Questioning the Canon. New Perspectives on Postwar Italian Art

Resarch Seminar

  • Online event via Zoom
  • Data: 02.03.2021
  • Ora: 11:00 - 13:00
  • Relatore: Giovanna Zapperi and Stefano Collicelli Cagol
  • Contatto: freiberg@biblhertz.it
Questioning the Canon. New Perspectives on Postwar Italian Art
This Research Seminar focuses on dominant narratives of postwar Italian art. In asking how influential accounts have been consolidated in both academic research and exhibition practice, the speakers will concomitantly present theoretical and practical tools which enable us to question the structural premises of canon formation.

Speakers: Giovanna Zapperi and Stefano Collicelli Cagol, moderated by Maria Bremer

The narrative of postwar art in Italy is still largely dominated by a model of supersession, which translates a hegemonic and linear construction that has actively contributed in erasing women and other subaltern subjects. In her contribution, Giovanna Zapperi proposes a re-vision of this narrative by looking at the counter-models proposed by art critics Carla Lonzi and Anne Marie Sauzeau Boetti. While contesting the verticality of male genealogies, they have fostered a horizontal model that left aside the admiration for the great artist, in order to focus the relations, experiences, and life forms that emerged in the art of their time.

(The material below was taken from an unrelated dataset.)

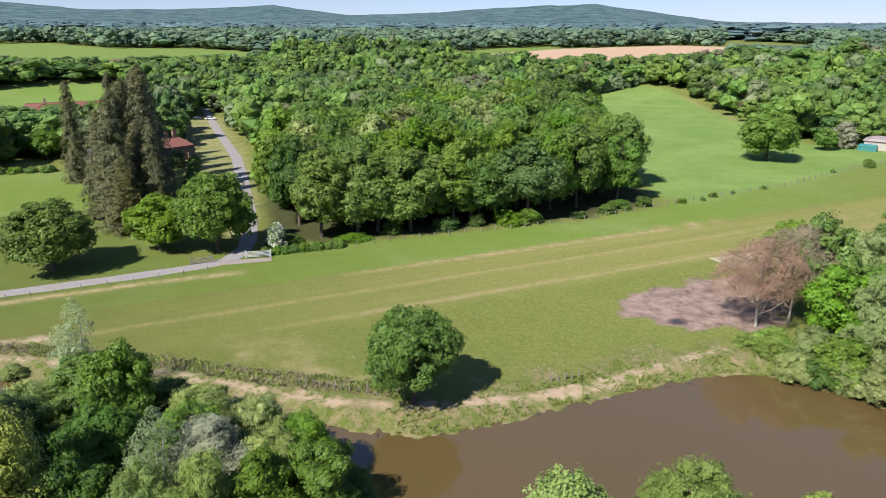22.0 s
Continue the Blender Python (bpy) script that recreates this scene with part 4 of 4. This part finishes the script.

Giovanna Zapperi is Professor for contemporary art history at Université de Tours and currently Rudolf Wittkower Fellow at the Bibliotheca Hertziana – Max Planck Institute for Art History. Her latest book examines the writings of art critic and radical Italian feminist Carla Lonzi: Carla Lonzi. Un’arte della vita [Carla Lonzi: an Art of Life] Rome, 2017 (French translation: Dijon 2019). In 2019-2020, together with Nataša Petrešin-Bachelez, she has curated the exhibition Defiant Muses: Delphine Seyrig and Feminist Video Collectives in France, 1970s-1980s (LaM, Lille and Museo Reina Sofia, Madrid).

Over the last decades, institutions have been pivotal in consolidating general understandings of postwar Italian art. Yet, most exhibitions and their catalogues have hardly questioned canonical approaches based on a western-centred, international modernist narrative in tune with the art market. By remaining true to their histories and missions, institutions can nonetheless provide alternative perspectives to propose unexpected insights. As Stefano Collicelli Cagol argues in his contribution, a case in point is the Art Quadriennale, organised since 1931 at Palazzo delle Esposizioni. The 2020 edition, titled FUORI, is an intergenerational and multidisciplinary exhibition inspired by feminist, queer and de-colonial studies, that confronts the many ghosts and gaps tied to the knot of the postwar Italian art canon.

Stefano Collicelli Cagol is an exhibition-maker and researcher based in Rome. After co-curating the Art Quadriennale 2020 FUORI, he currently works as Curator at Large at BY ART MATTERS, a centre for contemporary arts opening in Fall 2021 in Hangzhou, China. Collicelli Cagol holds a PhD in Exhibition histories and Curatorial practice from the Royal College of Art, London. In 2018-19, he was invited as a Docent on 'Exhibition and Display' at Politecnico di Torino.